# can i make peach jam from frozen peaches?



## deb7788 (Jul 13, 2009)

I was wondering if i can make peach jam from peaches I froze last year?


----------



## HTG_zoo (Apr 18, 2011)

I'm just getting started in canning jam, but my mentor is giving me a lot of fruit she picked at my house and froze last year and never got around to canning. She says it's good as long as the fruits were cleaned before freezing. Otherwise you'll never be able to get all the bad spots out after you defrost them.


----------



## TnMtngirl (Jun 30, 2002)

Yes you can,I usually freeze fruit juices,apples,peaches for later use.When the weather cools & we need heat in the house I can it up.Make jams & apple butter.Always prepare & measure plain fruit before freezing.That way you can just thaw& go.


----------



## Guest (Aug 22, 2011)

I made jam last night from frozen peaches. It worked fine.


----------



## BillHoo (Mar 16, 2005)

Glad you had good results!

I was about to post that freezing peaches is not the best way of preserving them. especially if you don't blanch them before freezing.

I had a batch of really sweet, delicious peaches a few years ago and I thought I could just freeze them. I didn't realize there's an enzyme in peaches that takes the flavor and sweetness out when stored in the freezer for a long time.

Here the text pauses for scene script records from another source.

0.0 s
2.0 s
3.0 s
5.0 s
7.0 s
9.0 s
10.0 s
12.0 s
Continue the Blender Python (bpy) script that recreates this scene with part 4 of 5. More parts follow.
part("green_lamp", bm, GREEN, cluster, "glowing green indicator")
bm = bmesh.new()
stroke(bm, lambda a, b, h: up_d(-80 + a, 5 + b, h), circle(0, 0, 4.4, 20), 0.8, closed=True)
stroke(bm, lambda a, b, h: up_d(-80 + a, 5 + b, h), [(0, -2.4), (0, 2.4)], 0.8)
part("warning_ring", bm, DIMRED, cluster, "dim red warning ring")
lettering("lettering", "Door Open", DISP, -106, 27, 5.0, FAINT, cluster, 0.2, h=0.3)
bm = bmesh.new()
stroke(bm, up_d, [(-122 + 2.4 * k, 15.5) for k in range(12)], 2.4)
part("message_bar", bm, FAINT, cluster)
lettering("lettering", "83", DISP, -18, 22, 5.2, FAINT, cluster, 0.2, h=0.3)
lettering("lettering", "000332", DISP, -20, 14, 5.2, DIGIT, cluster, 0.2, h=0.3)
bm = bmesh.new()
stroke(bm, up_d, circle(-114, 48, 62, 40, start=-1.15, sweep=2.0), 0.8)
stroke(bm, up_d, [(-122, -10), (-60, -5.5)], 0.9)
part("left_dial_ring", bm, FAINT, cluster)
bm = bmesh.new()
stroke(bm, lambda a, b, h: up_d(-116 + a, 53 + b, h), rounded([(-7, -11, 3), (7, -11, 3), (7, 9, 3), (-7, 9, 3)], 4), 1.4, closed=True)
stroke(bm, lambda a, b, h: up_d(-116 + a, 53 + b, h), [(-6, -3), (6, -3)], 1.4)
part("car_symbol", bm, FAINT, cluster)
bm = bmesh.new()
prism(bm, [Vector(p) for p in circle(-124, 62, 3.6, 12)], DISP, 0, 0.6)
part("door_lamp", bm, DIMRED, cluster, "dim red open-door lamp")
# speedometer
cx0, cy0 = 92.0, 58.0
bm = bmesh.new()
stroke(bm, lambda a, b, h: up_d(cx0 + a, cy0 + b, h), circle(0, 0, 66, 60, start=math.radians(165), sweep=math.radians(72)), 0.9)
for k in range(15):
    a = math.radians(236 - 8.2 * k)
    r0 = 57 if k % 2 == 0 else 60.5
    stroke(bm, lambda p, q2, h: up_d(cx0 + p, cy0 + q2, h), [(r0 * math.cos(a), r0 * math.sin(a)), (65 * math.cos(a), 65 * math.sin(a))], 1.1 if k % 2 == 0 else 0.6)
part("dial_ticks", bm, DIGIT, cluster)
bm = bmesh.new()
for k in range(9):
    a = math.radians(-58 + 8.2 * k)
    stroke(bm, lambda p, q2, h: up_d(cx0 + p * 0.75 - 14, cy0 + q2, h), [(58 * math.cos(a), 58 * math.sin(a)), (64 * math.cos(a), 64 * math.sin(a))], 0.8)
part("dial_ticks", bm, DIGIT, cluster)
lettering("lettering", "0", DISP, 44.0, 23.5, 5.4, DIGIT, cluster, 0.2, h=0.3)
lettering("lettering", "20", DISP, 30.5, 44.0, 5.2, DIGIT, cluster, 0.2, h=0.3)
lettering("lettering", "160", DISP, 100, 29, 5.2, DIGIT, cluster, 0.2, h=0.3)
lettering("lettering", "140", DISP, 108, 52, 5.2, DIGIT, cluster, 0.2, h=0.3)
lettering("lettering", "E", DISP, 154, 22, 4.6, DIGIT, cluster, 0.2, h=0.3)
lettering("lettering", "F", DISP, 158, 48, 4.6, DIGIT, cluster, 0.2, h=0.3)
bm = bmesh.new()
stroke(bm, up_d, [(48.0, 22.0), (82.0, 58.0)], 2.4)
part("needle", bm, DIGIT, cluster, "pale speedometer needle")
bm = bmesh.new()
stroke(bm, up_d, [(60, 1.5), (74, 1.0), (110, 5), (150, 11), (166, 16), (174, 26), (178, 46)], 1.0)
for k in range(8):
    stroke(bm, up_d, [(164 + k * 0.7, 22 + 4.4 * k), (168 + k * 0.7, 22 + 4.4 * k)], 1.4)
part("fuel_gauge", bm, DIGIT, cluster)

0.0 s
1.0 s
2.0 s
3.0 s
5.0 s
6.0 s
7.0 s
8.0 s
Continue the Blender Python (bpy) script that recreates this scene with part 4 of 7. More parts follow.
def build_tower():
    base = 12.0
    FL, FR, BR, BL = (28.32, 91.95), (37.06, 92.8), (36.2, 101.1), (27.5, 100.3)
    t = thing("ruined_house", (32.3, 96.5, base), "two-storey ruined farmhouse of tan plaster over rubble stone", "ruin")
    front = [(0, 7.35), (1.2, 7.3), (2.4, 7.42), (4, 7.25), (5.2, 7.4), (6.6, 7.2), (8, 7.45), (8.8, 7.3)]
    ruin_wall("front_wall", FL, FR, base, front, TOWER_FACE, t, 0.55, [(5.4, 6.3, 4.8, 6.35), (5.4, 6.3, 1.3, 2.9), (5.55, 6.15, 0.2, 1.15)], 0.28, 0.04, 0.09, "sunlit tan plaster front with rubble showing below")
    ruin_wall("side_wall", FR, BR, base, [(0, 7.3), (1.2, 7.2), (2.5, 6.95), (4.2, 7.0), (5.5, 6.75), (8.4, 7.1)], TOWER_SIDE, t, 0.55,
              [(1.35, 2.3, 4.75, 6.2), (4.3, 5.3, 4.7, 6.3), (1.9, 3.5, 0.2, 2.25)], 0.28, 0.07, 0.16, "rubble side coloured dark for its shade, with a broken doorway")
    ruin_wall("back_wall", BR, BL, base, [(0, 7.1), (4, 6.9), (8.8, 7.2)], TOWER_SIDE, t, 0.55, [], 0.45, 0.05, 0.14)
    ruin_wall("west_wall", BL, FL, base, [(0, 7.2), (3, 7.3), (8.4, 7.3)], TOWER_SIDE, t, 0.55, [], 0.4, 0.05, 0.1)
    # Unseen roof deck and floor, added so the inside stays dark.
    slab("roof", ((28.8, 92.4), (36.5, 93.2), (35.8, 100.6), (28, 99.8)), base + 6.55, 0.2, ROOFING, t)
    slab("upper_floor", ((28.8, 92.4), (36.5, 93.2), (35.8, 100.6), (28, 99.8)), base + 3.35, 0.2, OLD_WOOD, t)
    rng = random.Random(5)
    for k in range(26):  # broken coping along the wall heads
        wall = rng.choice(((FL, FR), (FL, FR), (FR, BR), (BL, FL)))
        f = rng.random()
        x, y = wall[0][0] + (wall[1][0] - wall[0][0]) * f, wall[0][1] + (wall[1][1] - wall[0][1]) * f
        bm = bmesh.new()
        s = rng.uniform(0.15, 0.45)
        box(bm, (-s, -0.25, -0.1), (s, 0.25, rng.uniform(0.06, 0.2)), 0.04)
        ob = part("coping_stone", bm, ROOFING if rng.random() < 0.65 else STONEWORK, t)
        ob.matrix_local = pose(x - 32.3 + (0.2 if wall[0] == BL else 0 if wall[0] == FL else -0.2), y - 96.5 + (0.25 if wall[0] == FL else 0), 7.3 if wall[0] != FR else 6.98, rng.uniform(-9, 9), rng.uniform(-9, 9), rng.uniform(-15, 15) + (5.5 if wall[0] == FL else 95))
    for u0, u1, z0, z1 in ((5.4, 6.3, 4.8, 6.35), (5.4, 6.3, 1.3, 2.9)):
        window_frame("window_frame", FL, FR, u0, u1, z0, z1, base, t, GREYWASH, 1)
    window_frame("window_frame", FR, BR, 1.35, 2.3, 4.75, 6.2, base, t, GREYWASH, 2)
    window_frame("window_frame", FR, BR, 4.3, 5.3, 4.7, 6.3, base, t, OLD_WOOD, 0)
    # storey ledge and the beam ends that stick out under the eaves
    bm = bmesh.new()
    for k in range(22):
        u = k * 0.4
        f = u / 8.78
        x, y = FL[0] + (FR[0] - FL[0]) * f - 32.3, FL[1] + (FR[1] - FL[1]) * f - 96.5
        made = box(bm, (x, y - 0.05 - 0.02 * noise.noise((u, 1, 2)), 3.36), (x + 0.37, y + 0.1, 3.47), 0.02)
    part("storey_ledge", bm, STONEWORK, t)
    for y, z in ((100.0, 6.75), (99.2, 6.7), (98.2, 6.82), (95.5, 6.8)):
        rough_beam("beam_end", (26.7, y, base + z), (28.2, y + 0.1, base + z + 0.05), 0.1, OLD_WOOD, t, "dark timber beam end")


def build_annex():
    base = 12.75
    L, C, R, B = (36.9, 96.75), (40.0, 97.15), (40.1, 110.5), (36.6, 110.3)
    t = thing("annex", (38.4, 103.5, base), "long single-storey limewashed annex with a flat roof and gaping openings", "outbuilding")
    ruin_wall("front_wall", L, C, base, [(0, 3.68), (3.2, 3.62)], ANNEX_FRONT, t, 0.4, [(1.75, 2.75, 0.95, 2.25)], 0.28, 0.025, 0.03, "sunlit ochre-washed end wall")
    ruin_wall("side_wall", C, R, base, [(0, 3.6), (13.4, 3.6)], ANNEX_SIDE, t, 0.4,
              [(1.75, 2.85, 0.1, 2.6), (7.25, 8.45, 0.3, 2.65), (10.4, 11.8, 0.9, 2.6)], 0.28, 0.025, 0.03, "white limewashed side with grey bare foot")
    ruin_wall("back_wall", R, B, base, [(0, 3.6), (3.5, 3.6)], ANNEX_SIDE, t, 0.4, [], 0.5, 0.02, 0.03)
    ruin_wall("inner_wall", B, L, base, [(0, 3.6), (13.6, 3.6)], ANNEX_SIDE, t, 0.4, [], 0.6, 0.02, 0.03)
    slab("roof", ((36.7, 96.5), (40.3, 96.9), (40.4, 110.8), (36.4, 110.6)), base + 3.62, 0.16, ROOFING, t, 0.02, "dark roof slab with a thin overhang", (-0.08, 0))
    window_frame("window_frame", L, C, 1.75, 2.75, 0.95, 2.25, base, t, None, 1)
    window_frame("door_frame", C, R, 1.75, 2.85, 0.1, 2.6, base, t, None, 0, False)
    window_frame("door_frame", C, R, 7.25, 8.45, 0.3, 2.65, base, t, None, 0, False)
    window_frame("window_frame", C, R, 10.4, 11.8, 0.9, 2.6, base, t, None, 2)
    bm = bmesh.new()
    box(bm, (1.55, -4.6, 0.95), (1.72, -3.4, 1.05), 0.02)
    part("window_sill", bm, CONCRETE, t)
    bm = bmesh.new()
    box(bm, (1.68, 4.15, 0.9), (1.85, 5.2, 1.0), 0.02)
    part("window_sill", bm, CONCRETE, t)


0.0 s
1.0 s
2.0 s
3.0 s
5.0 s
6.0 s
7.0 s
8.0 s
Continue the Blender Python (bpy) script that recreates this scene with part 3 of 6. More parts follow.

When I took them out and made a cobbler, they were just bleh!

Blanching helps to neutralize it.

But if you're canning it, I'm guessing you added some sugar and maybe Fruit Fresh (citric acid) that should revive the flavor and sweetness.

btw, when I can, I leave the skins on. I think it gives the jam a darker, rosier color that I like. Does anyone know if this is a bad thing in the long term?


----------



## deb7788 (Jul 13, 2009)

thanks for all the feedback. I did blanch the peaches and peeled them before freezing and had them in lemon juice so they wouldn't darken. So I guess I just thaw, chop, heat with pectin and jar up?


----------